Guiné-Bissau "caminha para o colapso social"
28 de junho de 2021A economia da Guiné-Bissau está à beira da bancarrota por causa do elevado nível de dívida externa do país, que ronda os 80% do Produto Interno Bruto (PIB).
Segundo o ministro das Finanças guineense, João Mamadu Fadiá, a situação tende a tornar-se insustentável, porque a divida está acima do teto fixado à luz dos critérios de convergência da União Económica e Monetária da África Ocidental (UEMOA), que determina que nenhum país membro pode ter uma dívida pública superior a 70% do seu PIB.
As declarações do ministro geram indignação numa altura em que o país vive greves na função pública, corre o risco de ver o ano letivo anulado, presencia uma situação sanitária caótica e acaba de sofrer aumentos de impostos.
Em entrevista à DW África, deputado do PAIGC, Dionísio Pereira, alerta para o crescente "colapso social" que se vive na Guiné-Bissau.
DW África: Como é que vê a atual situação no país?
Dionísio Pereira (DP): O teor da minha intervenção no Parlamento tem a ver com a dívida pública da Guiné-Bissau, que atingiu 79% do PIB, o que não é normal.
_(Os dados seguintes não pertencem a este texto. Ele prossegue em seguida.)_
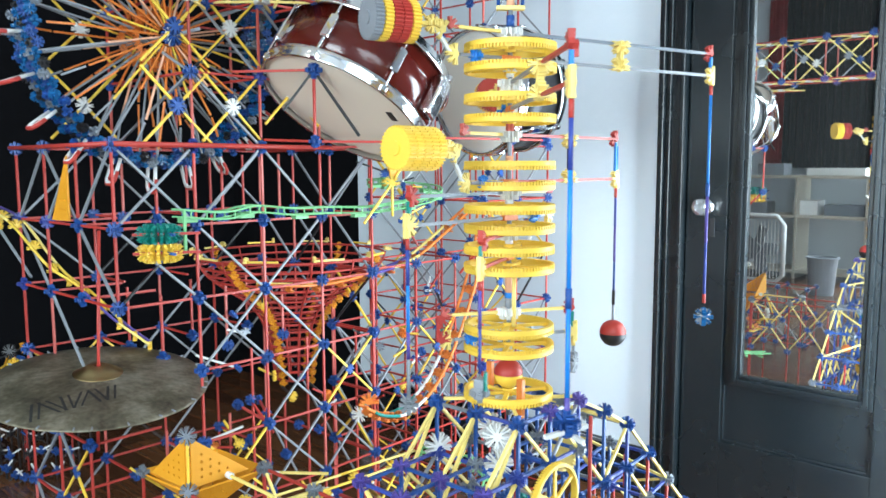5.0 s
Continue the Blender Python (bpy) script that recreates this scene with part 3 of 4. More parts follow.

Primeiramente, viola a convergência da União Económica e Monetária da África Ocidental (UEMOA) que diz que nenhum país-membro deve ultrapassar 70% de dívida. Por outro lado, este dinheiro não foi aplicado. É normal os países contraírem dívida, mas o dinheiro é sempre aplicado num investimento para ter retorno. No caso da Guiné-Bissau, o que nós assistimos é que o Governo contraiu dívida para pagar salários. Isso não é normal. Depois, o Governo não informa à população qual é a quantia desse valor. O que nós sabemos agora é a percentagem em relação ao PIB. Mas qual é o montante desse valor? São um conjunto de questões que nós levantámos aqui na Assembleia [Nacional Popular] para que o povo da Guiné-Bissau possa ter mais informação sobre a dívida pública.
DW África: O ministro das Finanças João Mamadu Fadiá confirma que a Guiné-Bissau caminha para uma situação de insustentabilidade, mas diz que as dívidas não são de agora...
DP: Sim, de acordo com a tabela que nós tivemos acesso, até à tomada de posse do atual Executivo, a Guiné-Bissau não tinha atingido 70% de dívida. Estava na ordem dos cerca de 50% de dívida. Até à tomada de posse deste Governo, toda a dívida tinha sido aplicada em investimento, como a construção de infraestruturas. Mas a partir da tomada de posse deste Governo, este dinheiro não foi investido em nada. Serviu para pagar salários e subsídios dos titulares de órgãos de soberania, como a Presidência da República, a Assembleia [Nacional Popular] e o Supremo Tribunal de Justiça.
DW África: Como é que o povo vê esta situação? Para onde foi todo esse dinheiro?
DP: A grande questão é que o povo já não confia... Mas não há liberdade de expressão na Guiné-Bissau, porque hoje quem critica o Governo é espancado, é preso, é sequestrado... O povo da Guiné-Bissau já não confia, porque não há seriedade na gestão da coisa pública. O povo tem de mostrar a indignação, porque hoje não só a dívida atingiu esse nível, mas também houve aumento de impostos. O povo paga mais impostos, mas isso não se reflete na melhoria da qualidade dos serviços sociais. Temos greve na saúde há mais de seis meses. O ano letivo vai ser nulo consecutivamente. O país caminha para o colapso social, o que é lamentável e triste.
DW África: O que é que os deputados e dirigentes políticos querem fazer para inverter a tendência?
DP: Temos um Governo incompetente que não é capaz de dialogar com os sindicatos, que não é capaz de fazer boa gestão da coisa púbica e que está envolvido em corrupção. Penso que a primeira solução é a demissão do próprio Governo. Já está provado que este Governo não tem condições para gerir o país. É preciso um novo Governo que possa ganhar a confiança do povo, dos parceiros multilaterais e da comunidade internacional, o que não é o caso agora. Nós achamos que é preciso mudar e demitir este Governo para que a Guiné-Bissau se possa libertar da situação em que se encontra.